1. What you’re doing currently doing (just a word or two e.g. watching the news).

And 3 numbers:

2. How much pleasure you’re feeling doing the activity. (10 = as much pleasure as you can imagine ever experiencing while doing anything, 0 = no pleasure)

3. How much of a sense of mastery/accomplishment you’re feeling doing the activity (10 = as much of a sense of mastery/accomplishment as you can ever imagine experiencing while doing anything, 0 = no sense of mastery/accomplishment).

4. Your current mood on a scale of 0 to 10 (10 = as good as you can imagine ever feeling, 0 = as bad as you can imagine ever feeling)

The above is the basic procedure. Here are a couple of additions to make the data you get more useful.

5. If during the last hour, you had thoughts related to

a) anxiety (e.g. concerns about some aspect of the future),
b) shame (“there’s something wrong with me,” personal failure or defectiveness etc.)
c) anger, or
d) sadness/loneliness/disappointment

then also make a note of what thoughts you were having.

6. An optional rating that’s well worth doing is to also rate “degree of challenge” each hour (10 = extremely challenging, 0 = not at all challenging). Why I think this is a good inclusion is explained below.

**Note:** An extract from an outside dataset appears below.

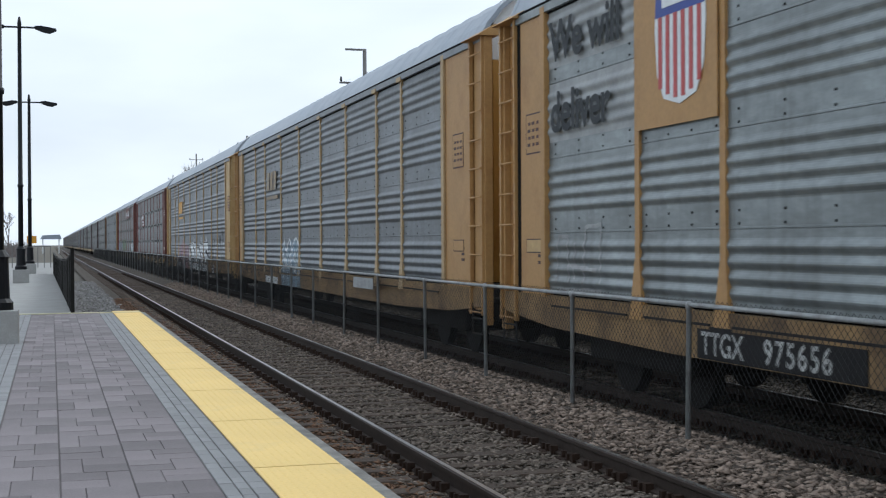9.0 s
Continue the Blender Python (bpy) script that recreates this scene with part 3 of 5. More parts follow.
def car_end(root, far_end, c, roof_out, bare, wide=2.05):
    """The solid end panel, corner post, ladder and doors at one end of a car."""
    lo, hi = sorted((flip(0.98, far_end), flip(wide, far_end)))
    part("end_panel", Geo().box(-1.49, -1.40, lo, hi, 0.95, 4.68), c["end"], root, "", 0.01)
    a, b = sorted((flip(wide - 0.13, far_end), flip(wide + 0.02, far_end)))
    part("end_post", Geo().box(-1.525, -1.44, a, b, 1.1, 4.70), c.get("side", c["post"]), root, "", 0.012)
    # Thin recess-toned strip paints the shade beside the end post.
    a, b = sorted((flip(wide - 0.19, far_end), flip(wide - 0.135, far_end)))
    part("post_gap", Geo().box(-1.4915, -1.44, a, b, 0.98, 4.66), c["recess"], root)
    a, b = sorted((flip(0.36, far_end), flip(0.5, far_end)))
    part("corner_post", Geo().box(-1.50, -1.38, a, b, 0.6, 4.74), c["post"], root, "", 0.012)
    part("corner_post", Geo().box(1.27, 1.40, a, b, 0.6, 4.74), c["post"], root, "", 0.012)
    a, b = sorted((flip(0.3, far_end), flip(1.15, far_end)))
    part("gusset", Geo().along_y([(-1.62, 4.70), (-1.30, 4.70), (-1.30, 4.86), (-1.36, 4.86)], a, b), c["post"], root)
    a, b = sorted((flip(0.5, far_end), flip(0.98, far_end)))
    # On ochre cars the recess shade is part of this face's paint.
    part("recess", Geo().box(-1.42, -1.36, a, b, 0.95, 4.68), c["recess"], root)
    ladder(root, far_end, c["post"])
    if not far_end:
        part("ladder_plate", Geo().box(-1.475, -1.421, 0.5, 0.93, 0.8, 4.66), c["end"], root, "", 0.01)
    if far_end:
        # No opening here: a solid black strip paints the shaded gap.
        part("side_gap", Geo().box(-1.4925, -1.41, PITCH - 1.13, PITCH - 0.99, 0.96, 4.66), M["slot"], root, "black strip painted as a shaded gap beside the end panel")
    # two tall doors with a white head and dark locking bars
    y0, y1 = sorted((flip(0.74, far_end), flip(0.80, far_end)))
    for s in (-1, 1):
        low = Geo()
        a, b = sorted((s * 0.03, s * 1.25))
        low.box(a, b, y0, y1, 1.2, 4.42)
        door = part("end_door", low, c["door"], root, "", 0.008)
        top = [(s * 0.03, 4.42), (s * 1.25, 4.42), (s * 1.26, 4.85), (s * 1.2, 5.1), (s * 1.05, 5.32), (s * 0.84, 5.46), (s * 0.64, 5.53), (s * 0.03, 5.53)]
        part("door_head", Geo().along_y(top if s < 0 else top[::-1], y0, y1), M["white"], door, "white-painted door head")
        ys = flip(0.725, far_end)
        dy = 0.012
        slot = Geo().box(*sorted((s * 0.14 + (0.04 if s > 0 else 0), s * 1.08)), ys - dy, ys + dy, 3.12, 3.24)
        part("vent_slot", slot, M["slot"], door, "dark vent slot")
        if bare:
            for za, zb in ((4.05, 4.45), (2.2, 2.75), (1.45, 1.6)):
                part("latch", Geo().box(*sorted((s * 0.02, s * 0.11)), 0.66, 0.72, za, zb), M["slot"], door, "", 0.008)
            part("grab_bar", Geo().tube((s * 0.22, 0.70, 4.86), (s * 0.75, 0.70, 4.84), 0.014, n=6), M["box_grey"], door)
            for q, w in ((0.24, 0.26), (0.56, 0.24), (0.86, 0.16)):
                part("text_bar", Geo().box(*sorted((s * q, s * (q + w))), ys - dy, ys + dy, 5.0, 5.075), M["grey_text"], door)
            part("door_seam", Geo().box(*sorted((s * 0.14, s * 1.24)), ys - dy + 0.004, ys, 3.25, 3.262), M["ochre_shade"], door)
            part("hinge_strip", Geo().box(*sorted((s * 0.19, s * 0.215)), ys - 0.006, ys + 0.012, 1.2, 5.3), c["door"], door)
            if s > 0:
                for q in (4.02, 4.18):
                    part("text_bar", Geo().box(0.75, 1.1, ys - dy, ys + dy, q, q + 0.09), M["ochre_shade"], door)
        if s < 0:
            part("hatch", Geo().box(-1.08, -0.66, ys - 0.012, ys + 0.02, 1.3, 2.0), c["door"], door, "", 0.01)
            for a, b, q, w in ((-1.1, -1.08, 1.28, 2.02), (-0.66, -0.64, 1.28, 2.02), (-1.08, -0.66, 2.0, 2.02)):
                part("hatch_edge", Geo().box(a, b, ys - 0.008, ys + 0.02, q, w), c["recess"], door)
    part("centre_gap", Geo().box(-0.03, 0.03, y0, y1, 1.2, 5.5), M["slot"], root)
    hood = [(x * 1.003, z + 0.012) for x, z in roof_out[1:-1]]
    a, b = sorted((flip(0.62, far_end), flip(0.74, far_end)))
    g = Geo()
    n = len(hood)
    inner = [(x * 0.97, z - 0.04) for x, z in roof_out[1:-1]]
    g.along_y(hood + inner[::-1], a, b)
    part("roof_hoop", g, M["slot"] if bare else M["roof"], root)


def truck(root, yc):
    t = part("truck_frame", Geo().box(-1.12, -0.98, yc - 1.35, yc + 1.35, 0.38, 0.72).box(0.98, 1.12, yc - 1.35, yc + 1.35, 0.38, 0.72).box(-1.1, 1.1, yc - 0.25, yc + 0.25, 0.4, 0.75), M["under"], root, "", 0.03)
    for dy in (-0.86, 0.86):
        wheel = Geo()
        for s in (-1, 1):
            wheel.tube((s * 0.70, yc + dy, 0.42), (s * 0.83, yc + dy, 0.42), 0.42, n=24)
        wheel.tube((-0.95, yc + dy, 0.42), (0.95, yc + dy, 0.42), 0.075, n=10)
        part("wheelset", wheel, M["under"], t)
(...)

What to look for in your ratings

1. This activity is about getting an accurate picture of how doing different activities makes you feel. What are your high points? Look for what your high points of mood/pleasure/mastery were each day and also across the week. If you learn that doing a particular activity was a high point of your day/week, would you enjoy doing it more often?

2. Understand your lows. The data you get from this activity will help you understand what triggers slumps in your mood. You might need to look back over the last day or two of ratings to find the factors that contributed to the slump. Subtle factors can contribute to triggering mood slumps and this activity will help you pick up on those, so that when they occur in the future you can manage them in ways that lessen the impact on your mood (e.g., by doing extra self care when they occur).

3. How much of your time is spent doing activities that are BOTH low pleasure and low mastery? What percentage? Would you feel better if you made changes?

4. Do you have a mixture of low/moderate/high challenge activities that provide a sense of mastery/accomplishment. Recognize that sense of mastery/accomplishment comes from both low and high challenge activities. For example, recycling might be low challenge but high sense of accomplishment.

5. What’s the balance like in your days? If you have stretches of time (e.g. whole mornings/afternoons/evenings) in which you’re only doing sense of accomplishment activities, only doing pleasure activities, or only doing activities that provide neither of these things, then could you get more balance?

For example, you might notice you have low mood in an afternoon and looking back on your ratings see your low afternoon mood comes after doing 5 hours straight of activities that gave you little pleasure.

Balance of degree of challenge is also important.

6. Sometimes hard data can give you the impetus to ditch activities you do (out of habit, psychological obligation, or compulsively) that are no longer pleasurable or no longer provide some sense of accomplishment.

7. Although its not what this activity sets out to do, monitoring your activities will probably change how you spend your time because you’ll be paying more attention to it.